On top of that, many of those polled blame decisions made by political leaders and major business institutions over the past few decades for wages falling behind living expenses, with 64% saying Congress has made things worse for the middle class, 55% blaming major financial institutions for making things worse, and 54% of Americans believe CEOs of major U.S. corporations are hurting the economy as well.
“Today, they are sounding the alarm bell that the economy is not on track for sustainable growth. More affordable college education, job creation and stability are seen as key priorities," noted Thomas Wilson (above), chairman, president and CEO of Allstate, regarding the poll’s findings.
"The blame is spread wide and far, from politicians to business leaders [as] Americans are crying out for leaders to work together to create a path to economic prosperity,” he added. “We should listen and act now."
Here are some other findings extrapolated from this survey’s responses:
- 59% of Americans say they're concerned about falling out of their economic class over the next few years
- A solid majority (54%) of Americans believes that being middle class today means keeping up with expenses and holding a steady job while not falling behind or taking on too much debt.

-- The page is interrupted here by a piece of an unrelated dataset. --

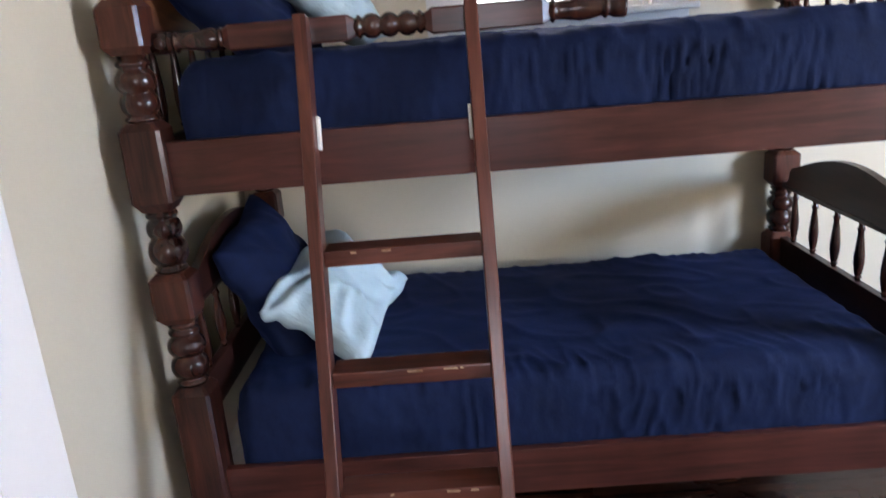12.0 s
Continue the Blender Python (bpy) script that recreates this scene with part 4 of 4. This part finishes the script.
def ladder():
    l = thing("bunk_ladder", (0, 0, 0), 0, "worn brown wooden ladder leaning on the bunk bed", "ladder")
    y0, y1, zt = 1.505, 2.012, 1.613
    ang = math.degrees(math.atan2(y1 - y0, zt))
    L = math.hypot(y1 - y0, zt)
    for x, pad in ((-1.2365, 1), (-0.8345, -1)):
        st = part("stile", box(-0.016, 0.016, -0.002, 0.058, 0, L), LADDER_WOOD, l, bevel=0.004)
        st.matrix_basis = pose(x, y0, 0.0, -ang)
        pd = part("pad", box(0.016 if pad > 0 else -0.024, 0.024 if pad > 0 else -0.016, 0.036, 0.060, 1.375, 1.455), PAD, st, "white felt pad", bevel=0.002)
    for z in (1.076, 0.806, 0.538, 0.27):
        y = y0 + (y1 - y0) * z / zt
        bm = box(-1.2205, -0.8505, y + 0.004, y + 0.085, z - 0.038, z)
        rung = part("rung", bm, RUNG_WOOD, l, "worn wooden rung with chipped front edge", bevel=0.004)
        rng = random.Random(int(z * 1000))
        for k in range(4):
            x = rng.uniform(-1.18, -0.9)
            chip = box(0, rng.uniform(0.008, 0.035), -0.0008, 0.003, -rng.uniform(0.003, 0.006), 0.0008)
            for v in chip.verts:
                v.co += Vector((rng.uniform(-0.003, 0.003), 0, rng.uniform(-0.0015, 0)))
            part("worn_chip", chip, CHIP, rung, "bare chipped spot").location = (x, y + 0.0045, z - 0.0035)
    return l


ladder()


# ---- floorboards ----
def boards(x0, x1, y0, y1, seed):
    rng = random.Random(seed)
    rows = int(round((y1 - y0) / 0.0605))
    w = (y1 - y0) / rows
    L = x1 - x0
    meshes = {}
    for share in (0.24, 0.33, 0.43):
        b = box(0, L * share - 0.001, 0, w - 0.0012, -0.018, 0)
        o = part("plank", b, FLOOR_WOOD, floor, bevel=0.001, segs=1)
        meshes[share] = o.data
        bpy.data.objects.remove(o)
    for r in range(rows):
        order = list(meshes)
        rng.shuffle(order)
        x = x0
        for s in order:
            o = new("plank", meshes[s])
            o.parent = floor
            o.location = (x, y0 + r * w, rng.uniform(-0.0006, 0))
            x += L * s


boards(UX0, UX1, 0.065, UY1, 3)
boards(BX0, BX1, BY0, 0.065, 4)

- Just 43% think that middle class means having the opportunity for financial and professional growth, buying a home, and saving and investing for the future
- Seen as most "out of reach" for the middle class are paying for a child's college education, retiring comfortably, and having enough money to weather a health or income emergency, with some 40% of middle class Americans believe these things are only realistic for the upper class, with 49% believing a college education is realistic for the “upper class.”
- That being said, 50% of all Americans and 51% of the middle class consider higher education to be the most effective way to protect and earn middle-class standing
So, what do Americans prescribe to policymakers as a curative for such ills? For starters, more than half (55%) preferring lawmakers to take an approach that invests in long-term job planning and growth in favor of initiatives that temporarily alleviates day-to-day expenses (38%), with improved access to and lowering the cost of higher education ranked as the most important (38%).
The question for trucking in all of this is simple: can these concerns about upward mobility and income security be tapped to encourage folks – especially younger folks – to consider jobs in the trucking business?
That of course depends on the ability to provide decent pay and benefits, but if freight rates increase due to the expected capacity shortage later this year, that just might be a possibility.
We’ll just have to see how that plays out.